Baze had partnered with Northern California trainer and fellow Hall of Famer Jerry Hollendorfer, the third-winningest trainer in history, to produce 2,522 victories through Friday.

“Russell’s a good jockey, and he’s stayed healthy,” Hollendorfer said. “That’s why he’s won a lot of races.”

Of course, “healthy” is a relative thing for a jockey. Baze has broken his neck, back, pelvis, and collar bone and suffered other injuries in spills over the years. He has the normal aches and pains associated with the dangerous business of riding horses but has managed to avoid career-threatening injuries.

“You prepare the best you can,” said Baze, who does a regimen of sit-ups and push-ups when he gets up in the morning.

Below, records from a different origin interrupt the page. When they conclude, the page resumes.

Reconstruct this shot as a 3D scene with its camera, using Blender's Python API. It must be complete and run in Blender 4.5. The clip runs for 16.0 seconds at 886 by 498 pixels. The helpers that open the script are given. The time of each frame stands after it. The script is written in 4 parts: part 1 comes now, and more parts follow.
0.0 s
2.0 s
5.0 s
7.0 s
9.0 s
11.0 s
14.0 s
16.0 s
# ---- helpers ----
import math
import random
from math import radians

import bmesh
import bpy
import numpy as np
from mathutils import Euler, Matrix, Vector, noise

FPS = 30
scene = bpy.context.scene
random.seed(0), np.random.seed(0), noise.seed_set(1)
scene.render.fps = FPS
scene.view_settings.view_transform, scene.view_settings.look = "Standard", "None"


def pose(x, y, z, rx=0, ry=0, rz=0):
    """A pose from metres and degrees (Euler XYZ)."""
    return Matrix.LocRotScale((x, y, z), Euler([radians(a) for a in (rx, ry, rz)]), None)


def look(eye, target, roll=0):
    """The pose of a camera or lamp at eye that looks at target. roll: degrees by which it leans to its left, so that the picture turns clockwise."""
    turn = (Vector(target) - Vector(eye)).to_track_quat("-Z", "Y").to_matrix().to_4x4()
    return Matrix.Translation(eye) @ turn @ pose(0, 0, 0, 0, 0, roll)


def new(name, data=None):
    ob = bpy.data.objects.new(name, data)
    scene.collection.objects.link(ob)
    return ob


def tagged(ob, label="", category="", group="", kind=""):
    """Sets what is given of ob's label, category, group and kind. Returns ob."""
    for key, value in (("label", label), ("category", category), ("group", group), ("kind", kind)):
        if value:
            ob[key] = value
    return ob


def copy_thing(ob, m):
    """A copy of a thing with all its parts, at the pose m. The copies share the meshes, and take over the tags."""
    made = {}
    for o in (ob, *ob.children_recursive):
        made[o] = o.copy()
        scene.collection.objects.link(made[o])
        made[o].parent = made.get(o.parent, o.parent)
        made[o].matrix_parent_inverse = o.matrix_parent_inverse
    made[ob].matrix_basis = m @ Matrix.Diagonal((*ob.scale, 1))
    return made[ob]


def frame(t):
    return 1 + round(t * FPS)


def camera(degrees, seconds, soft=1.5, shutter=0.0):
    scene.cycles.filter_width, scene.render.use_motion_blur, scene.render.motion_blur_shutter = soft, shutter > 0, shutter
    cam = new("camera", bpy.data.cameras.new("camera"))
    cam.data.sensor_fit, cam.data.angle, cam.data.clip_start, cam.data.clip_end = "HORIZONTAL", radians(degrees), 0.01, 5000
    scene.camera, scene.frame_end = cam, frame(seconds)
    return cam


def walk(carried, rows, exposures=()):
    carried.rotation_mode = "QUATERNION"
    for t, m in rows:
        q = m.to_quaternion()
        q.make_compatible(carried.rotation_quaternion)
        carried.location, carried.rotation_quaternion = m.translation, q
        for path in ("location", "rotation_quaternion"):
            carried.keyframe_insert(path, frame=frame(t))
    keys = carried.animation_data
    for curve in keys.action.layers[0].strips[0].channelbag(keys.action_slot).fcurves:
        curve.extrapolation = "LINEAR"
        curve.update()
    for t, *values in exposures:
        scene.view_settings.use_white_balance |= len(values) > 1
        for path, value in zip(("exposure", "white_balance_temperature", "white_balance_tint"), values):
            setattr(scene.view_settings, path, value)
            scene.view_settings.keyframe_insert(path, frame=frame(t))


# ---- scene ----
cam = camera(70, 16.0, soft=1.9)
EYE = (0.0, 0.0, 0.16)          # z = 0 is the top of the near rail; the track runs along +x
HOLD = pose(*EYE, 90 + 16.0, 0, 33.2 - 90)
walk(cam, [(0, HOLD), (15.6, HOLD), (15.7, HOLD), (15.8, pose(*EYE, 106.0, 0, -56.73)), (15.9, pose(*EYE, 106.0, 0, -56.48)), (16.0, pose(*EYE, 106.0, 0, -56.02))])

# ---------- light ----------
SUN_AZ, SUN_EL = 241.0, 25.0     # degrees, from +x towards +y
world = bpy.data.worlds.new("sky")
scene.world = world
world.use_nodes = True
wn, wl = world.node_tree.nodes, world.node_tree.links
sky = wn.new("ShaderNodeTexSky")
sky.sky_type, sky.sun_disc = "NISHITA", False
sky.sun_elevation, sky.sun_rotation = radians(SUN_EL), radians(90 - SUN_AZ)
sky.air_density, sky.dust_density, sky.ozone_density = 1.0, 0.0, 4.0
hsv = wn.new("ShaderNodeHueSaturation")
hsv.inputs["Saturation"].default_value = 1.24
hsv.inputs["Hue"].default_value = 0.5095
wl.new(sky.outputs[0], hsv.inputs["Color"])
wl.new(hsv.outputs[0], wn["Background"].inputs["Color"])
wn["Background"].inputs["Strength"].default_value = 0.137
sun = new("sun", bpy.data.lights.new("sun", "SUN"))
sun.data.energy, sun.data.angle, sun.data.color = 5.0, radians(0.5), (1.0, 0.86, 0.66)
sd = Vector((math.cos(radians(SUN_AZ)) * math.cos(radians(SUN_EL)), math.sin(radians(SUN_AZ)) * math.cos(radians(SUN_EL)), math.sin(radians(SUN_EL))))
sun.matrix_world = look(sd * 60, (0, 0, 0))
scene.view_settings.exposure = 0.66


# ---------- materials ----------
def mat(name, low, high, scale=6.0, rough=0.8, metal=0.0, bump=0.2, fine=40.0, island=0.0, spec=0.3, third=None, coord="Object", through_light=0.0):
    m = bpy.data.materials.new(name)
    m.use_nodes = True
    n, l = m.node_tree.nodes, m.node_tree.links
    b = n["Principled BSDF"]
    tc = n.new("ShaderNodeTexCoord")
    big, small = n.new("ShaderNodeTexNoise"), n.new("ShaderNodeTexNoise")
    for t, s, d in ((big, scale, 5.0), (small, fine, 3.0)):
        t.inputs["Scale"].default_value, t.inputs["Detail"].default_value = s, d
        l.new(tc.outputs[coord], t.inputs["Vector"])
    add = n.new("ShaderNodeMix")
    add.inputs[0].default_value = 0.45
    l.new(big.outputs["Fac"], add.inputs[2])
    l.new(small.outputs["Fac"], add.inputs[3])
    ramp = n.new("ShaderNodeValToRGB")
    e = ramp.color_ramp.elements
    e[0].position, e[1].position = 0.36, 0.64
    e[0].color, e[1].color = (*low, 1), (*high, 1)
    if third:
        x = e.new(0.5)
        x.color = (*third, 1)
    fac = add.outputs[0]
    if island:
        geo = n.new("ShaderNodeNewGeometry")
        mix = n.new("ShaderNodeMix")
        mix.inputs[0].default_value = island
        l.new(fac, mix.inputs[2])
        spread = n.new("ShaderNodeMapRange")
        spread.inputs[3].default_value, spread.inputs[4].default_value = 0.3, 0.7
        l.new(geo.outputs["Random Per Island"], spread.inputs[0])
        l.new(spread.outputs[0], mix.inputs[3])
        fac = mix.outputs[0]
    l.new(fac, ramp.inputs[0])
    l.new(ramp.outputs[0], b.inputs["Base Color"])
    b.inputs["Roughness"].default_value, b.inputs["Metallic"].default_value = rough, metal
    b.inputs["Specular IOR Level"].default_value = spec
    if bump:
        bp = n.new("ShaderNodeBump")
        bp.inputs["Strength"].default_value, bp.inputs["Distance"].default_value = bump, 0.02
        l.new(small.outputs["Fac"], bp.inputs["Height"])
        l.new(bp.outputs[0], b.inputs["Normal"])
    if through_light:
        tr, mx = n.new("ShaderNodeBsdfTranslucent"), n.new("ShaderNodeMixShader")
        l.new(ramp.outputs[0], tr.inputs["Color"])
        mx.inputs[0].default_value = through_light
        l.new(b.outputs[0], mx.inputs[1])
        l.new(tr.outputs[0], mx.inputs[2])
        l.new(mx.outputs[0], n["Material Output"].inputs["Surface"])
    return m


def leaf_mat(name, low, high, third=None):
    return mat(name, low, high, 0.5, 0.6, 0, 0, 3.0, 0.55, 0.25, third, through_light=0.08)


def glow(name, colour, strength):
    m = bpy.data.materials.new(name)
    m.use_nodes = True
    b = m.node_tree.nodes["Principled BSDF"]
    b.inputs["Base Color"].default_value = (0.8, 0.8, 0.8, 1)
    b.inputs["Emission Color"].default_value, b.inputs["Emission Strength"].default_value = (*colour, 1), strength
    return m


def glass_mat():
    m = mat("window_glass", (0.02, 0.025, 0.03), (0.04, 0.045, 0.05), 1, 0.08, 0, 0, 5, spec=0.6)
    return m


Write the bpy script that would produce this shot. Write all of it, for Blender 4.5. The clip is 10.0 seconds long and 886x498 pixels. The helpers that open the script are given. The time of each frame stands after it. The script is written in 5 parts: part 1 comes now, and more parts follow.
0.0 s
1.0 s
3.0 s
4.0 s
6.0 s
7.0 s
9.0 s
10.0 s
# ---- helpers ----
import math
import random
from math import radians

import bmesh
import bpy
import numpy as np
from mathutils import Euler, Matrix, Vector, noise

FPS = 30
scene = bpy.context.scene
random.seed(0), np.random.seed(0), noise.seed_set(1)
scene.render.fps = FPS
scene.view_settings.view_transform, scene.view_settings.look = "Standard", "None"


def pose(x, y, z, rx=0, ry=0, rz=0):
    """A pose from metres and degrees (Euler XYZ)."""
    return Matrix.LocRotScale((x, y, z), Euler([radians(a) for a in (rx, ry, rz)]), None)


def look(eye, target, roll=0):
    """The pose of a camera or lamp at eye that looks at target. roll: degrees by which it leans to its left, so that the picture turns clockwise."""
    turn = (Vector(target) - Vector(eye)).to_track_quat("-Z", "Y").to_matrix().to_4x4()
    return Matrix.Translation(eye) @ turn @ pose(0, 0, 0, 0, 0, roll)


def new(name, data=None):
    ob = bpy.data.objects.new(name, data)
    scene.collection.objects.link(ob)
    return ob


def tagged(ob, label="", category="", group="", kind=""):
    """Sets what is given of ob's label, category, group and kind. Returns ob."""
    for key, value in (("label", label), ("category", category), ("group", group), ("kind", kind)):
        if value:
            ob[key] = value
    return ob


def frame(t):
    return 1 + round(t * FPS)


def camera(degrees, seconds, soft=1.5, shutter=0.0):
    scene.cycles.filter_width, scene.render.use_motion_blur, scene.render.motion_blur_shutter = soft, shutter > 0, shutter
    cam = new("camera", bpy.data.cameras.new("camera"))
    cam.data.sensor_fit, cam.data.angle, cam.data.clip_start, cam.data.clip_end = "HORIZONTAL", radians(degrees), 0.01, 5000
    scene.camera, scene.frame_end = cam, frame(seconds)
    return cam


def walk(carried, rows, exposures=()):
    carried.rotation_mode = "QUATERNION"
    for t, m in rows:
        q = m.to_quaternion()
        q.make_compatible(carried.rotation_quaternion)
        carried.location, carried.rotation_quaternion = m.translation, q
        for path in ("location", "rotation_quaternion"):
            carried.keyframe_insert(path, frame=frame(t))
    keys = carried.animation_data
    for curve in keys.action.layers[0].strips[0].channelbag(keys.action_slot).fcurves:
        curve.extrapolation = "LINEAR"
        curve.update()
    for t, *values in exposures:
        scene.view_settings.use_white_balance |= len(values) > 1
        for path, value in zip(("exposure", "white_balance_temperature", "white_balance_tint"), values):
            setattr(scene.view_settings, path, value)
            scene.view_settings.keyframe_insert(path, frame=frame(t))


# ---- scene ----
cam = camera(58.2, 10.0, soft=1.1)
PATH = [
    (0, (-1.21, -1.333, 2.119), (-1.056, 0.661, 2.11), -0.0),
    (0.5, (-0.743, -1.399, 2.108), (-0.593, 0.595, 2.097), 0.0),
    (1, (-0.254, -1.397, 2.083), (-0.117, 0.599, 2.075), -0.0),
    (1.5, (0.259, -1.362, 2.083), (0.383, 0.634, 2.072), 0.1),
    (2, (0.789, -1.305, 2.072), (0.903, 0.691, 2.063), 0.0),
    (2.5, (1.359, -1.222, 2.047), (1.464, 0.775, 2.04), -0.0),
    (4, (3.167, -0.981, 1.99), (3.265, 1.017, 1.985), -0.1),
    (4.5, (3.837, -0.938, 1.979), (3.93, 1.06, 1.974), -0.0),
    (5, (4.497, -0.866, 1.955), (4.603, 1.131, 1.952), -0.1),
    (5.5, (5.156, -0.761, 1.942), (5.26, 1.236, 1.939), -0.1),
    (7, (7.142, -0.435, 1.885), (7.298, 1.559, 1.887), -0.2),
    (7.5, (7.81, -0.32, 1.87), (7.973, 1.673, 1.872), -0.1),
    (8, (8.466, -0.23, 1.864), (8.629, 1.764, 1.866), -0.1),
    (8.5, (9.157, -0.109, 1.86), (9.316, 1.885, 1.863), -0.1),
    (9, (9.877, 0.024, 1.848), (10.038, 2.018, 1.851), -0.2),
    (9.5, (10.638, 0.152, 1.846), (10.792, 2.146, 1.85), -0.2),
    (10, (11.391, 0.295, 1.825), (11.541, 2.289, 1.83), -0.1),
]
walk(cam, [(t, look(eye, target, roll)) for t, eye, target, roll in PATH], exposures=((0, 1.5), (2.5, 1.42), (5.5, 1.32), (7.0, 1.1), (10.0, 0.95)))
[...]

He also does plenty of stretching and stays fit by working horses up to six days a week.

Jockeys are only as good as their horses, and Baze’s ace in the hole is agent, Harris, who convinced him to stay in California in 1980 with the guarantee that Harris would get Baze in the top 10 among riders at their first meet together. The two have been together ever since except for Baze’s three-year Southern California sojourn from 1988-91.

“He’s always been easy to work with,” Baze said.

With each milestone comes more questions about the future and, inevitably, retirement. Just as he doesn’t think of milestones reached, Baze is not spending a lot of time or energy contemplating retirement.

“I still enjoy what I’m doing,” he said. “I have a fantastically exciting job.”